We can write a test that follows the steps we outlined above:

test "Users with dd/mm/yy date format should be able to enter deadlines" do
  # Get a project
  project = Project.create!
  
  # Change user's date format:
  user = users(:active_user)
  user.preferences.date_format = "%d/%m/%y"
  user.save!
  
  # Sign in
  sign_in user
  
  # Update 
  post :update, id: project_id, project: { deadline: "25/12/15" }
  project.reload
  
  assert_equal Date.new(2015,12,25), project.deadline
end

Running the test causes an exception: ArgumentError: invalid date. This is great, we have a failing test that corresponds with the steps we followed to reproduce the user’s bug. Now we’re ready to fix the bug.

The Fix

The argument error was coming from Date.strptime. Instead of using the user’s date format, the code assumed mm/dd/yy. Make the change, run your tests, and everything passes. We test it manually for good measure, and see that entering deadlines works.

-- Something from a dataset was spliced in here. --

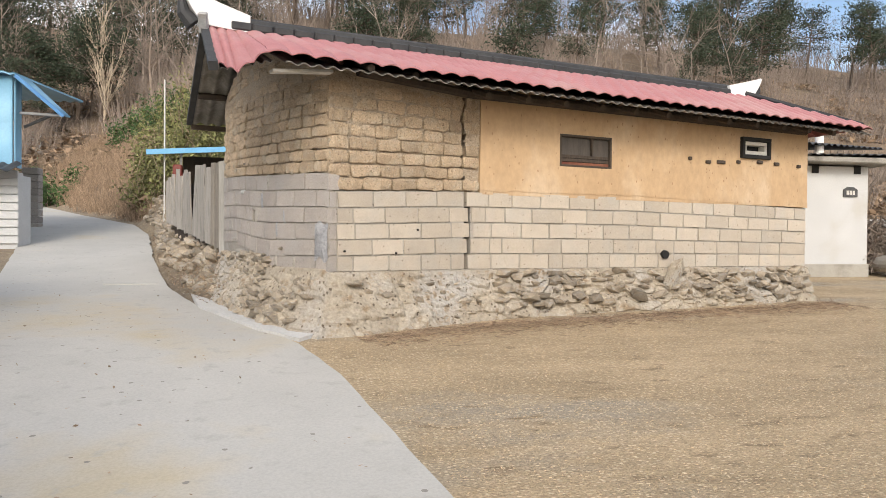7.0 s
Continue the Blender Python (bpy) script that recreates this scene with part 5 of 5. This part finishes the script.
tagged(part("foot_litter", mesh("litter", *blades(3600, house_foot, 0.04, 0.16, 0.003, 0.95)), M_LITTER), "dead grass along the foot of the house wall", "grass", kind="stuff")


def yard_spot():
    while True:
        x, y = RN.uniform(0.8, 8), RN.uniform(8, 17)
        if x > float(np.interp(y, RY, RX)) + 0.05 and x > 2.4 - 0 * y - 2 and x < (2.2 + (y - 7.15) * 0.72 if y < 12.4 else 9) and y < 15.2 + (x - 1) * 0.28:
            return x, y


tagged(part("yard_husks", mesh("husks", *flakes([(x, y, lie1(x, y) + 0.03) for x, y in (yard_spot() for _ in range(70000))], 0.0075, 0.75, 1.0)), M_HUSK), "straw-coloured husks strewn over the yard", "husks", kind="stuff")
bank_leaf = [(float(np.interp(y, RY, RX)) + 0.05 + RN.uniform(0, 0.75), y) for y in RN.uniform(17.2, 26, 4500)]
tagged(part("bank_litter", mesh("litter", *flakes([(x, y, lie1(x, y) + 0.06 + 0.55 * max(0, x - float(np.interp(y, RY, RX)))) for x, y in bank_leaf], 0.016, 0.5, 1.0)), M_LITTER), "dead leaves on the stony bank", "leaves", kind="stuff")


def road_bits():
    y = RN.uniform(3.5, 20)
    return float(np.interp(y, LY, LX)) + 0.1 + RN.uniform(0, 0.95) * (float(np.interp(y, RY, RX)) - float(np.interp(y, LY, LX)) - 0.2), y


tagged(part("road_crumbs", mesh("crumbs", *flakes([(x, y, lie1(x, y) + 0.045) for x, y in (road_bits() for _ in range(260))], 0.016, 0.8, 1.0)), M_LITTER), "scattered dead leaf crumbs on the lane", "leaves", kind="stuff")

# ---- pieces of the walls ----


def brick_mesh(name, wx, dy, hz, seed, rough, nx=3, nz=2, curve=0.0, warp=0.0):
    """A block with an uneven front; x and z centred, front at y = 0."""
    q = random.Random(seed)
    vs, fs = [], []
    off = q.uniform(0, 99)
    for j in range(nz + 3):
        for i in range(nx + 3):
            a = 0 if i == 0 else 1 if i == nx + 2 else (i - 1) / nx
            b = 0 if j == 0 else 1 if j == nz + 2 else (j - 1) / nz
            rim = i in (0, nx + 2) or j in (0, nz + 2)
            e = 0.006 if not rim else 0.0
            x = -wx / 2 + e + (wx - 2 * e) * a
            z = -hz / 2 + e + (hz - 2 * e) * b
            y = (dy if rim else 0.0) + (0.0 if rim else rough * noise.noise(Vector((x * 14 + off, z * 14, off))))
            if not rim:
                corner = (abs(a - 0.5) * 2) ** 6 + (abs(b - 0.5) * 2) ** 6
                y += curve * corner
                x += rough * 0.6 * noise.noise(Vector((z * 20, off, x * 9)))
                z += rough * 0.6 * noise.noise(Vector((x * 20, off + 7, z * 9)))
            if warp:
                ka, kb = 2 * a - 1, 2 * b - 1
                x, z = x - ka * abs(kb) ** 8 * warp * 0.7, z - kb * abs(ka) ** 8 * warp * 0.7
                x += warp * noise.noise(Vector((z * 9 + off, off, ka)))
                z += warp * noise.noise(Vector((x * 8 + off, kb, off)))
            vs.append((x, y, z))
    w = nx + 3
    for j in range(nz + 2):
        for i in range(nx + 2):
            a = j * w + i
            fs.append((a, a + 1, a + w + 1, a + w))
    return mesh(name, vs, fs)


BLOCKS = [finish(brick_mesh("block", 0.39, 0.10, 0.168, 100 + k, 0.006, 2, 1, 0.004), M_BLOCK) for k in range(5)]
SUNLIT = [finish(brick_mesh("block", 0.39, 0.10, 0.168, 200 + k, 0.005, 2, 1, 0.004), M_BLOCK_SUN) for k in range(5)]
MUDS = [finish(brick_mesh("mud_brick", 0.27, 0.10, 0.12, 300 + k, 0.017, 8, 5, 0.005, 0.009), M_ADOBE) for k in range(14)]


def laid(name, meshes, parent, poly, u, z, w, h, w0, h0, out, tilt=0.0):
    ob = new(name, R.choice(meshes))
    ob.parent = parent
    ob.matrix_basis = seat(poly, u, z, out) @ Matrix.Rotation(tilt, 4, "Y") @ Matrix.Diagonal((w / w0, 1, h / h0, 1))
    return ob


CRACK = (1.68, 1.75, 1.77, 1.74, 1.70)


def courses(parent, meshes, poly, lines, joints, gap, prouder):
    for k, js in enumerate(joints):
        for a, b in zip(js, js[1:]):
            if b - a < 0.12 and poly is LW and 1.5 < a < 1.7:
                continue
            if poly is FW:
                a, b = a + 0.012 * (a in CRACK), b - 0.012 * (b in CRACK)
            u = (a + b) / 2
            zt, zb = lines(k, u), lines(k + 1, u)
            slope = math.atan2(lines(k, b) - lines(k, a), b - a) * (1 if poly is LW else -1)
            laid("block", meshes, parent, poly, u, (zt + zb) / 2, b - a - gap * R.uniform(0.4, 1.7), zt - zb - gap * R.uniform(0.5, 1.5), 0.39, 0.168, prouder + R.uniform(0, 0.006), slope)


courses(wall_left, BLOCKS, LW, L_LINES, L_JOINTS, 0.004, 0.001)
courses(wall_front, SUNLIT, FW, F_LINES, F_JOINTS, 0.008, 0.002)


def mud_rows(parent, poly, u0, u1, start, top, h, wlo, whi, first=None):
    k = 0
    while True:
        zb = start(u0) + k * h
        if zb + h > top:
            break
        u = u0
        js = list(first) if first and k == 0 else [u0]
        if not (first and k == 0):
            while js[-1] < u1 - 0.12:
                js.append(min(u1, js[-1] + R.uniform(wlo, whi)))
            if poly is FW:
                c = crack_at(zb + h / 2)
                js = [v for v in js if abs(v - c) > 0.11] + [c - 0.013, c + 0.013]
                js.sort()
        for a, b in zip(js, js[1:]):
            if b - a < 0.05:
                continue
            um = (a + b) / 2
            hh = h * R.uniform(0.95, 1.03)
            laid("mud_brick", MUDS, parent, poly, um, start(um) + (k + 0.5) * h * (top - start(um)) / (top - start(u0)), b - a - R.uniform(0.0, 0.011), hh - R.uniform(0.0, 0.006), 0.27, 0.12, R.uniform(-0.004, 0.01) - (0.006 if k > 3 else 0), R.uniform(-0.05, 0.05) + math.atan2(start(min(um + 0.2, u1)) - start(um), 0.2) * (1 if poly is LW else -1) * max(0, 1 - k / 8))
        k += 1


mud_rows(adobe_left, LW, 0.0, 3.45, lambda u: L_LINES(0, u) + 0.006, 3.58, 0.118, 0.2, 0.31, (0, 0.22, 0.5, 0.78, 1.05, 1.36, 1.5, 1.67, 1.93, 2.23, 2.51, 2.82, 3.09, 3.45))
for k in range(3):
    u = 0.45 + 0.32 * k
    while u < 2.75 - 0.35 * k:
        wd = R.uniform(0.2, 0.3)
        laid("mud_brick", MUDS, adobe_left, LW, u + wd / 2, 3.645 + 0.118 * k, wd - 0.015, 0.108, 0.27, 0.12, R.uniform(-0.008, 0.006), R.uniform(-0.04, 0.04))
        u += wd
mud_rows(adobe_front, FW, 0.0, 1.86, lambda u: F_LINES(0, u) + 0.006, 3.46, 0.138, 0.22, 0.36, (0.1, 0.39, 0.73, 1.03, 1.39, 1.65, 1.86))
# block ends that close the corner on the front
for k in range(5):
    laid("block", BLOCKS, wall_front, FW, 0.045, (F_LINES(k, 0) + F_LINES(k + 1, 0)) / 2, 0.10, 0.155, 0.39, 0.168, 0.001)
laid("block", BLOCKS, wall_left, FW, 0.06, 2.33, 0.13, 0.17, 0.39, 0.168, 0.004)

# rubble: stones in the foundation and on the bank
ROCKS = [finish(rock_mesh(k), M_STONE) for k in range(9)]
fnd = [o for o in house.children if o.name.startswith("foundation")][0]


def stone(parent, p, sx, sy, sz, turn=None):
    ob = new("stone", R.choice(ROCKS))
    ob.parent = parent
    e = Euler(turn or (R.uniform(-0.5, 0.5), R.uniform(-0.5, 0.5), R.uniform(0, 6.3)))
    ob.matrix_basis = Matrix.LocRotScale(p, e, (sx, sy, sz))
    return ob


for u, z, s_ in ((0.85, 1.66, 0.06), (0.6, 2.45, 0.05), (2.3, 2.62, 0.035), (1.95, 2.66, 0.04)):
    stone(fnd, seat(LW, u, z, 0.012).translation, s_, s_, s_)
stone(fnd, (1.14, 15.6, 1.31), 0.2, 0.12, 0.035, (0.1, 0, 0.4))


def skirt_stones(poly, u0, u1, n, z0, z1, big):
    for k in range(n):
        u = R.uniform(u0, u1)
        z = R.uniform(z0, z1)
        flare = (0.40 if poly is LW else 0.27) * max(0, (1.45 - z) / 0.65) ** 1.2
        if poly is LW:
            flare = flare * np.interp(u, (0, 3.4), (1, 0.7))
        m = seat(poly, u, z, flare + 0.02)
        s = R.uniform(0.5, 1) * big
        stone(fnd, m.translation, s * R.uniform(0.9, 1.6), s, s * R.uniform(0.45, 0.8), (R.uniform(-0.3, 0.3), R.uniform(-0.35, 0.35), math.atan2(m[1][0], m[0][0]) + R.uniform(-0.3, 0.3)))


skirt_stones(FW, 2.0, 7.2, 120, 1.0, 1.42, 0.22)
skirt_stones(FW, 0.1, 1.9, 10, 0.88, 1.30, 0.15)
skirt_stones(LW, 0.1, 1.4, 18, 0.9, 1.36, 0.17)
skirt_stones(LW, 1.1, 3.4, 150, 0.98, 1.58, 0.16)
skirt_stones(LW, 0.9, 3.3, 120, 1.15, 1.6, 0.07)
skirt_stones(FW, 0.2, 2.0, 24, 0.95, 1.40, 0.07)
skirt_stones(LW, 0.2, 1.5, 22, 0.95, 1.15, 0.2)


def bank_stone(y, s, sz):
    xr = float(np.interp(y, RY, RX))
    top = float(np.interp(y, (17.3, 18.75, 19.1, 22.5, 26, 28.8), (0.0, -0.5, -0.5, -2.1, -2.9, -3.9)))
    zt = float(np.interp(y, (17.3, 18.2, 19, 22.5, 26, 28.8), (1.25, 1.5, 1.62, 2.05, 2.6, 3.0)))
    x = xr + (top - xr) * s
    zl = lie1(xr, y)
    stone(bank, (x, y + 0.35 * s, zl + (zt - zl) * s - 0.1 * math.sin(math.pi * s) + 0.02), sz * R.uniform(0.9, 1.5), sz, sz * R.uniform(0.5, 0.85))


for k in range(150):
    bank_stone(R.uniform(17.6, 22.5), R.uniform(0.3, 1.0), R.uniform(0.1, 0.34))
for k in range(90):
    bank_stone(R.uniform(22.5, 28.5), R.uniform(0.3, 1.0), R.uniform(0.1, 0.26))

Now we have a fix, and a test that documents a piece of behavior we forgot to implement.

The Real World

Of course bugs are rarely this convenient. If the bug reports are unclear, you may miss the root cause, or include several unnecessary steps. Before you’re done, update the test to illustrate your fix as clearly as possible. In the example above we should change the name of the test to explain the expected behavior:

test "Deadlines are parsed with the user's date format" do
  #...
end

Now when the next developer views this test, its intent will be more clear.

TDD

I’m going to let you in on a little secret. We just did a bit of pragmatic TDD (Test Driven Development). It doesn’t have to be an all or nothing practice, and it certainly doesn’t need to be hard. Writing tests while fixing bugs is a great way to start testing a little more.